C'est officiellement un grand événement culturel pour honorer la Russie, ses écrivains et ses artistes, mais c'est en fait à l'URSS, presque vingt ans après sa disparition, que semblent rendre hommage des Cubains nostalgiques en proie à une crise économique.

Le président cubain Raul Castro et le chef de la diplomatie russe Sergueï Lavrov ont donné jeudi soir le coup d'envoi de la 19e Foire du livre de La Havane, dont la Russie est pour la première fois l'invitée d'honneur.

Quelque 200 écrivains, intellectuels et éditeurs russes doivent prendre part jusqu'au 21 février à cet événement organisé dans la forteresse historique de la Cabana, près du lieu où sont exposés quelques missiles soviétiques rouillés qui rappellent la crise d'octobre 1962 entre Moscou et Washington.

Un éditorial du quotidien Juventud Rebelde a donné le ton de la nostalgie jeudi.

«Avec la chute retentissante de plus de 70 ans d'efforts, le peuple russe continue à donner des leçons: c'est une expérience à l'envers pour nous faire voir les erreurs que ne peut commettre le socialisme» cubain, estime ce journal alors que Raul Castro cherche à réformer une économie en crise qui ne s'est jamais vraiment tout à fait remise de la chute de l'allié soviétique en 1991.

«L'Histoire ne peut être modifiée, ce qui a eu lieu, a eu lieu», continue Juventud Rebelde. «Jamais les Cubains n'oublieront cet immense pays qui s'effondra en raison de ses propres erreurs et de sa myopie, après une prouesse historique» dirigée par «le géant Lénine».
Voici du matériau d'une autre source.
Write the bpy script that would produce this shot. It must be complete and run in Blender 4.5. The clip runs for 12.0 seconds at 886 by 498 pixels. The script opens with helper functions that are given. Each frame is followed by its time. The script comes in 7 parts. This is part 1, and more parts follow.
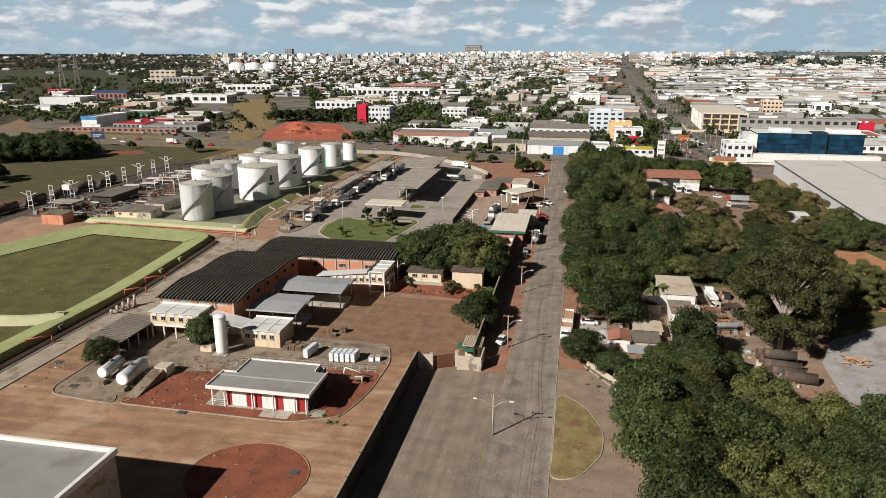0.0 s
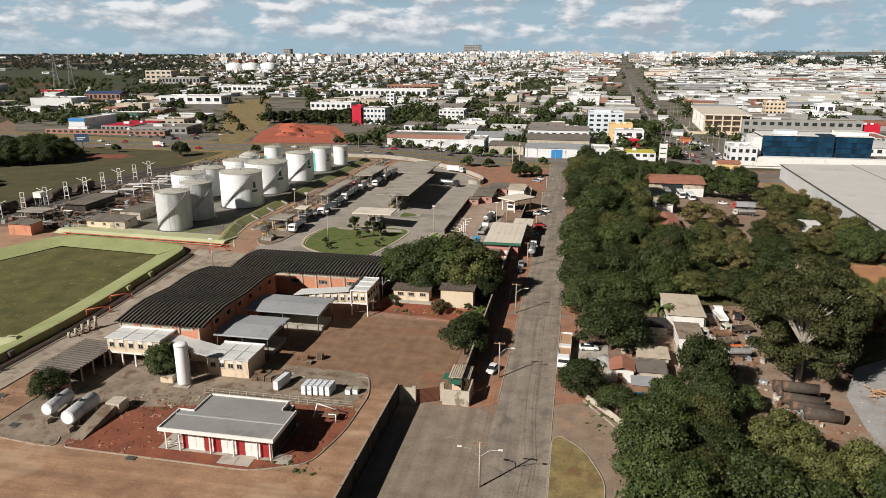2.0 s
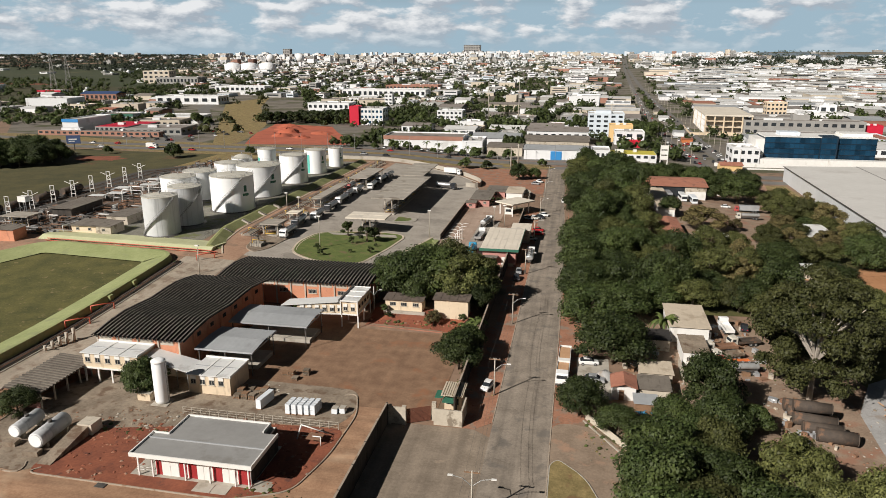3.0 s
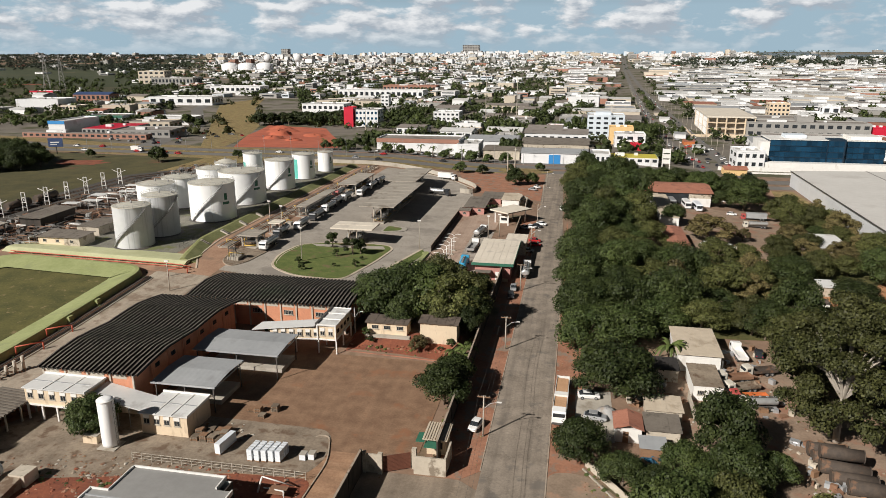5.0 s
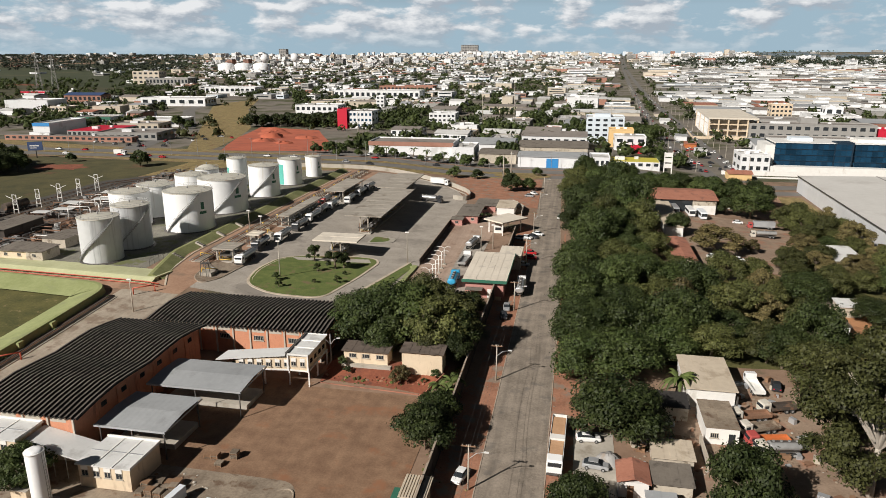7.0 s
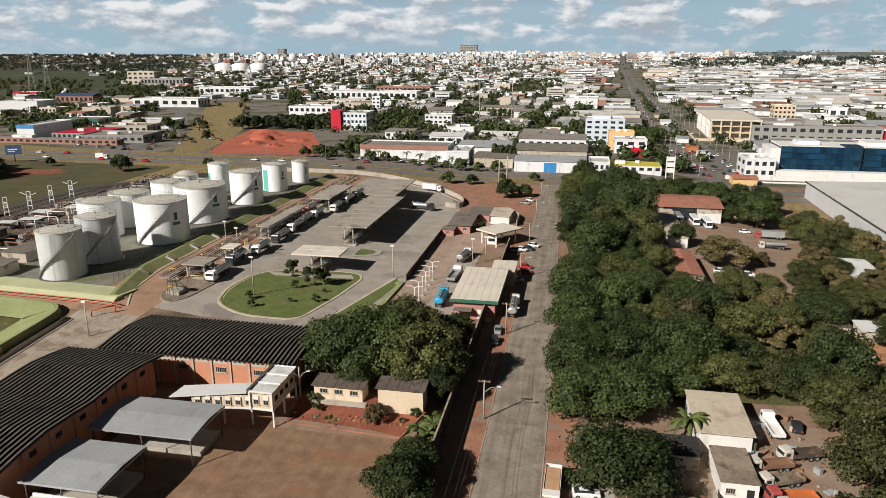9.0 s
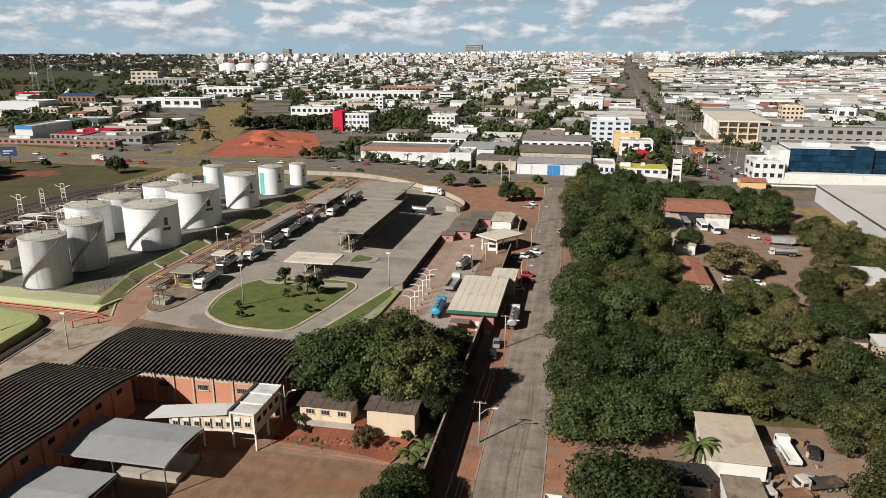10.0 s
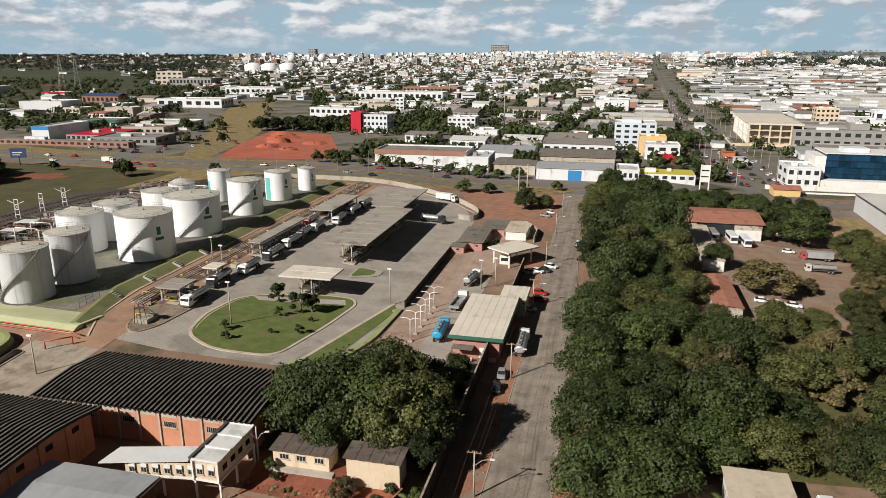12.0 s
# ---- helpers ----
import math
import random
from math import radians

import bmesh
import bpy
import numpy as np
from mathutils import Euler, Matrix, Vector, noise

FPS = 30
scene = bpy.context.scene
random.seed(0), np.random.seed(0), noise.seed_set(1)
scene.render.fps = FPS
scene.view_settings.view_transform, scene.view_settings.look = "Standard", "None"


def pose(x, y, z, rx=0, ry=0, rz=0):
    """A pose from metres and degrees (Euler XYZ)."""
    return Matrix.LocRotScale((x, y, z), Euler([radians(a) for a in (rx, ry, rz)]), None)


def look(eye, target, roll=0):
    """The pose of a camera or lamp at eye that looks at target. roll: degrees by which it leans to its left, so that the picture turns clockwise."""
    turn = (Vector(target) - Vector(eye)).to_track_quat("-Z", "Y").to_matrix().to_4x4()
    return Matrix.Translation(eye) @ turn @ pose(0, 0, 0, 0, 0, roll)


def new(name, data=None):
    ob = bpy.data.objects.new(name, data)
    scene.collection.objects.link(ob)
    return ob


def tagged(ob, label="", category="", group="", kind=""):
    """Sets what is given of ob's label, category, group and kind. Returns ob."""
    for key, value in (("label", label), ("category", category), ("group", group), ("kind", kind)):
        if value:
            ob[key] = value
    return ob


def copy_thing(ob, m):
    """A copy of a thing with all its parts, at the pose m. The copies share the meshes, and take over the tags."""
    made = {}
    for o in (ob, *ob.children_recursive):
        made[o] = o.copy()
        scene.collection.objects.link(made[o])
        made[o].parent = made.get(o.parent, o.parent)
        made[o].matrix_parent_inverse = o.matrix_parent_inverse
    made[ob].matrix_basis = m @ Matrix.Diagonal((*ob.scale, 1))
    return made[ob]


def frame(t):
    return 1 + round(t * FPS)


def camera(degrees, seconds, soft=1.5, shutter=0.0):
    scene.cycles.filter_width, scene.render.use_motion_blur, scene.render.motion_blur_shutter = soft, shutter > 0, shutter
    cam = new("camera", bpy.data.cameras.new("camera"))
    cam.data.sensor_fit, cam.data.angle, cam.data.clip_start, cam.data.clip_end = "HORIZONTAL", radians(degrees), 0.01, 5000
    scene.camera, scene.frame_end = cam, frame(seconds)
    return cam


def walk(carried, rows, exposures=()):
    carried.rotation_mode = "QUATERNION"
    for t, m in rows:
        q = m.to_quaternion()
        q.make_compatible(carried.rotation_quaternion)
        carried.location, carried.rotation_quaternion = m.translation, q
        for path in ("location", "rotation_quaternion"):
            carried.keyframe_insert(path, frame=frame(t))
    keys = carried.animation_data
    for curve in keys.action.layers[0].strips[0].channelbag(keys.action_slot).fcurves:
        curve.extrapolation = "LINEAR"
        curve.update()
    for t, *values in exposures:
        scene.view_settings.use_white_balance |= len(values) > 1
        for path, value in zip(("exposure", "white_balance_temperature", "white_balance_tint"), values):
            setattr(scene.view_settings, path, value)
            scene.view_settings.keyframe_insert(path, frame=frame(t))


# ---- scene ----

Mais la nostalgie ne date pas d'hier à Cuba, l'un des rares pays où les forces armées continuent de commémorer chaque année la révolution bolchévique.

L'auteur russe le plus connu à la foire - qui ne présente aucun romancier connu de la nouvelle génération - est le poète Evgueni Evtouchenko, 76 ans. Correspondant de la Pravda après la révolution cubaine de 1959, l'un des auteurs du film culte «Soy Cuba» (1964), il dit avoir «lutté toute sa vie contre la censure», mais refuse de condamner le régime cubain accusé par des ONG occidentales de brimer droits et libertés.

«Cette politique de confrontation et d'ambition» de Washington, qui maintient depuis 1962 un embargo contre Cuba, a été en partie responsable, selon lui, des crispations cubaines.

C'est aussi sur grand et petit écran que Cuba honore la Russie. «Mais c'est vrai qu'il y a peu de films qui montrent la Russie d'aujourd'hui», reconnaît un diplomate russe. Il y a les chefs-d'oeuvre de la littérature russe - Dostoïevski, Tolstoï, Tchekhov -, quelques films soviétiques sur la deuxième guerre mondiale, et d'autres contemporains comme «Alexandra» d'Alexandre Sokourov qui a pour toile de fond le conflit en Tchétchénie.

À la télévision, on discute du «poète ouvrier de la révolution» Vladimir Maïakovski. Au théâtre Karl-Marx, c'est la troupe du Bolchoï qui dansera pour la première fois depuis 30 ans à Cuba avant d'entamer une tournée aux États-Unis.

«C'est ma quatrième visite à Cuba, j'aime ce pays. Les Cubains sont en général nostalgiques de l'URSS, et moi aussi je le suis», dit à l'AFP un responsable d'un kiosque de livres sur la deuxième guerre mondiale, Nikolaï Manoulov.

Un membre de la délégation ministérielle russe n'a lui aucune nostalgie: «Le monde a changé, Cuba aussi change et j'espère que cela se fera sans révoltes ni révolution».

L'aide de l'URSS, «c'était pour Cuba comme une sécurité d'emploi» selon le Cubain Pedro, un ouvrier en bâtiment retraité qui ne va pas aller à la foire. «Quand tu la perds, tu la pleures, mais tu vas chercher ailleurs».